The reputability of the report is in question, as it was a very informal project with data chiefly from online sources, which airline investors stressed to the paper could be very outdated. Nonetheless, government officials in the West African country have jumped at the opportunity to emphasize the need for better safety in aviation throughout Nigeria.
The paper quotes anonymous shareholders involved with the airlines that say Minister of State for Aviation Sirika Hadi, who they argue should fight on behalf of Nigerian carriers, is continuing to use the report as a stepping stone to hurt airlines in the eyes of consumers and the rest of the government. A profound lack of trust from the public could pave the way for the government to step in and take more control of the national aviation market.
Should that happen, some worry the country could trend more toward the market structure of a country like Zimbabwe, which for years has had an embattled aviation industry as airlines propped up by the government continue to fight debt and corruption looking for a path to international recognition. However, the other side of that argument can be seen in Ethiopian Airlines.
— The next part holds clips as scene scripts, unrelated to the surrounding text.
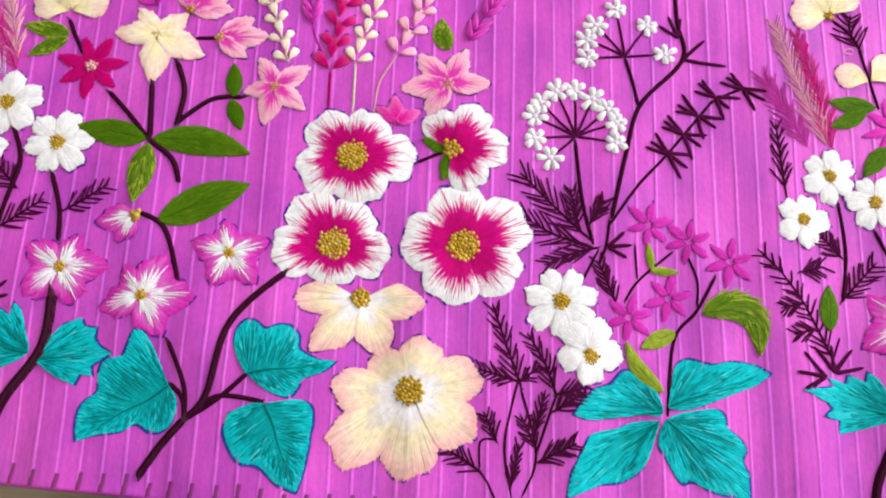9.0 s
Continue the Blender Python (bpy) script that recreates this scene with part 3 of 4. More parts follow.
# ---- the cloth ----
def cloth_body():
    xs = np.concatenate([[LEFT - 0.0012, LEFT - 0.0007, LEFT], np.linspace(LEFT + 0.0012, RIGHT, 330)])
    vs = np.concatenate([[-0.0032, -0.0026, -0.0019, -0.0008, 0.0015], np.linspace(0.006, 0.79, 230)])
    verts, faces = [], []
    for i, x in enumerate(xs):
        for j, v in enumerate(vs):
            y = hem(x) + v * ((TOP - hem(x)) / 0.79)
            wig = 0.0034 * noise.noise(Vector((y * 19, 3.3, 0))) - 0.0012 if i < 4 else 0
            z = lie(x, y)
            if i == 0 or j == 0:
                z = -0.0036
            elif i == 1 or j == 1:
                z = min(z, 0.0) - 0.0006
            verts.append((x + wig, y, z))
    k = len(vs)
    for i in range(len(xs) - 1):
        for j in range(k - 1):
            a = i * k + j
            faces.append((a, a + k, a + k + 1, a + 1))
    return verts, faces


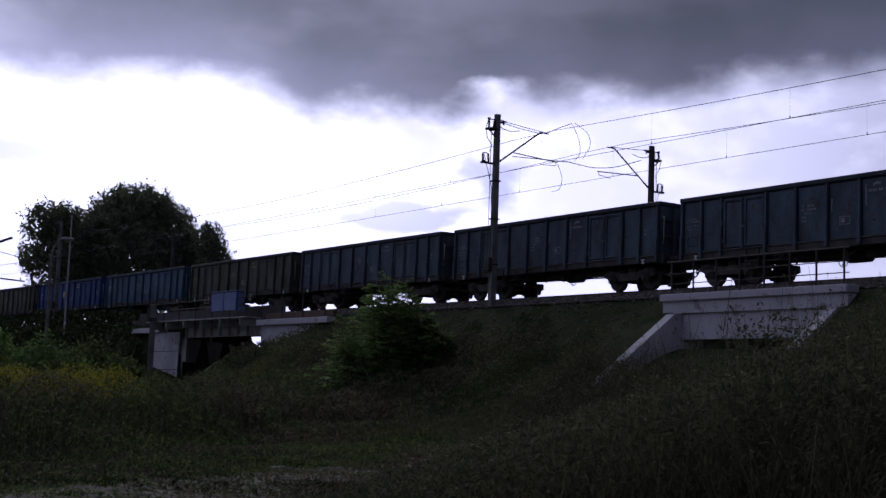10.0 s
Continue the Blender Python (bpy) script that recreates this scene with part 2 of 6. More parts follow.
# ---- materials ----
def material(name, low, high, rough=0.8, metal=0.0, scale=3.0, fine=40.0, bump=0.02, island=False, third=None, third_at=0.62,
             stretch=(1, 1, 1), each=0.0, spec=0.3):
    """Colour between low and high by coarse and fine grain; third: a stain or wear colour in patches."""
    m = bpy.data.materials.new(name)
    m.use_nodes = True
    nt = m.node_tree
    b = nt.nodes["Principled BSDF"]
    b.inputs["Roughness"].default_value, b.inputs["Metallic"].default_value = rough, metal
    b.inputs["Specular IOR Level"].default_value = spec
    N, link = nt.nodes.new, nt.links.new
    co = N("ShaderNodeTexCoord").outputs["Object"]
    mp = N("ShaderNodeMapping")
    mp.inputs["Scale"].default_value = stretch
    link(co, mp.inputs["Vector"])
    vec = mp.outputs[0]

    def noise_(scale_, detail, off):
        n = N("ShaderNodeTexNoise")
        n.inputs["Scale"].default_value, n.inputs["Detail"].default_value = scale_, detail
        sh = N("ShaderNodeMapping")
        sh.inputs["Location"].default_value = (off, off * 0.7, -off)
        link(vec, sh.inputs["Vector"])
        if each:
            oi = N("ShaderNodeObjectInfo")
            sc = N("ShaderNodeVectorMath")
            sc.operation = "MULTIPLY_ADD"
            cb = N("ShaderNodeCombineXYZ")
            for i in range(3):
                link(oi.outputs["Random"], cb.inputs[i])
            link(cb.outputs[0], sc.inputs[0])
            sc.inputs[1].default_value = (each, each, each)
            link(sh.outputs[0], sc.inputs[2])
            link(sc.outputs[0], n.inputs["Vector"])
        else:
            link(sh.outputs[0], n.inputs["Vector"])
        return n.outputs["Fac"]

    coarse, grain = noise_(scale, 4, 1.0), noise_(fine, 3, 5.0)
    add = N("ShaderNodeMath")
    add.operation = "MULTIPLY_ADD"
    link(coarse, add.inputs[0])
    add.inputs[1].default_value = 0.65
    g2 = N("ShaderNodeMath")
    g2.operation = "MULTIPLY"
    link(grain, g2.inputs[0])
    g2.inputs[1].default_value = 0.35
    link(g2.outputs[0], add.inputs[2])
    ramp = N("ShaderNodeMapRange")
    ramp.inputs[1].default_value, ramp.inputs[2].default_value = 0.34, 0.66
    src = add.outputs[0]
    if island:
        geo = N("ShaderNodeNewGeometry")
        mx = N("ShaderNodeMath")
        mx.operation = "MULTIPLY_ADD"
        link(geo.outputs["Random Per Island"], mx.inputs[0])
        mx.inputs[1].default_value = 0.42
        h = N("ShaderNodeMath")
        h.operation = "MULTIPLY_ADD"
        link(src, h.inputs[0])
        h.inputs[1].default_value, h.inputs[2].default_value = 0.62, -0.02
        link(h.outputs[0], mx.inputs[2])
        src = mx.outputs[0]
    link(src, ramp.inputs[0])
    mix = N("ShaderNodeMix")
    mix.data_type = "RGBA"
    link(ramp.outputs[0], mix.inputs[0])
    mix.inputs[6].default_value, mix.inputs[7].default_value = (*low, 1), (*high, 1)
    col = mix.outputs[2]
    if third:
        st = N("ShaderNodeMapRange")
        st.interpolation_type = "SMOOTHSTEP"
        st.inputs[1].default_value, st.inputs[2].default_value = third_at, third_at + 0.1
        pa = N("ShaderNodeMath")
        pa.operation = "MULTIPLY_ADD"
        link(noise_(scale * 2.3, 6, 9.0), pa.inputs[0])
        pa.inputs[1].default_value = 0.8
        pb = N("ShaderNodeMath")
        pb.operation = "MULTIPLY"
        link(noise_(fine * 0.5, 4, 13.0), pb.inputs[0])
        pb.inputs[1].default_value = 0.2
        link(pb.outputs[0], pa.inputs[2])
        link(pa.outputs[0], st.inputs[0])
        m2 = N("ShaderNodeMix")
        m2.data_type = "RGBA"
        link(st.outputs[0], m2.inputs[0])
        link(col, m2.inputs[6])
        m2.inputs[7].default_value = (*third, 1)
        col = m2.outputs[2]
    link(col, b.inputs["Base Color"])
    if bump:
        bp = N("ShaderNodeBump")
        bp.inputs["Strength"].default_value, bp.inputs["Distance"].default_value = 0.5, bump
        link(add.outputs[0], bp.inputs["Height"])
        link(bp.outputs[0], b.inputs["Normal"])
    return m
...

The Star Alliance member airline is owned by the national government but has seen strong growth and financial numbers—including a $250 million profit in 2017—on the backs of a modernized and growing fleet, successful growth strategy and even a positive international image.
Much of the debate comes as countries including Ethiopia and neighboring Kenya are experiencing successes with their respective flag carriers. Despite an announcement this week of a reduction in frequency for the winter season, Kenya Airways’ recent launch of a flight from Nairobi to New York was touted as a massive success and has become a point of national pride, putting further pressure on others across the continent to match their relatively newfound prowess.
But as the argument rages on, some in Nigeria’s aviation industry point to the necessity for better maintenance practices as the only step that needs to be taken in order to secure better safety and public image for carriers across the country. Many, however, argue the necessary steps have already been taken, pointing to the U.S. and British aviation industries as examples of markets where aging aircraft are still able to thrive, solely as a result of strong maintenance practices and government oversight that ensures safety.
“Everything inside the aircraft must be airworthy, but [government officials] try to deceive the flying public to create fear in them in order to ignite the clamour for [a] national carrier,” an anonymous airline investor told Vanguard.
The debate is certainly far from over, as airlines and private investors continue to fight for public support. But consumers, above all else, are hoping for safe travel as their true victory.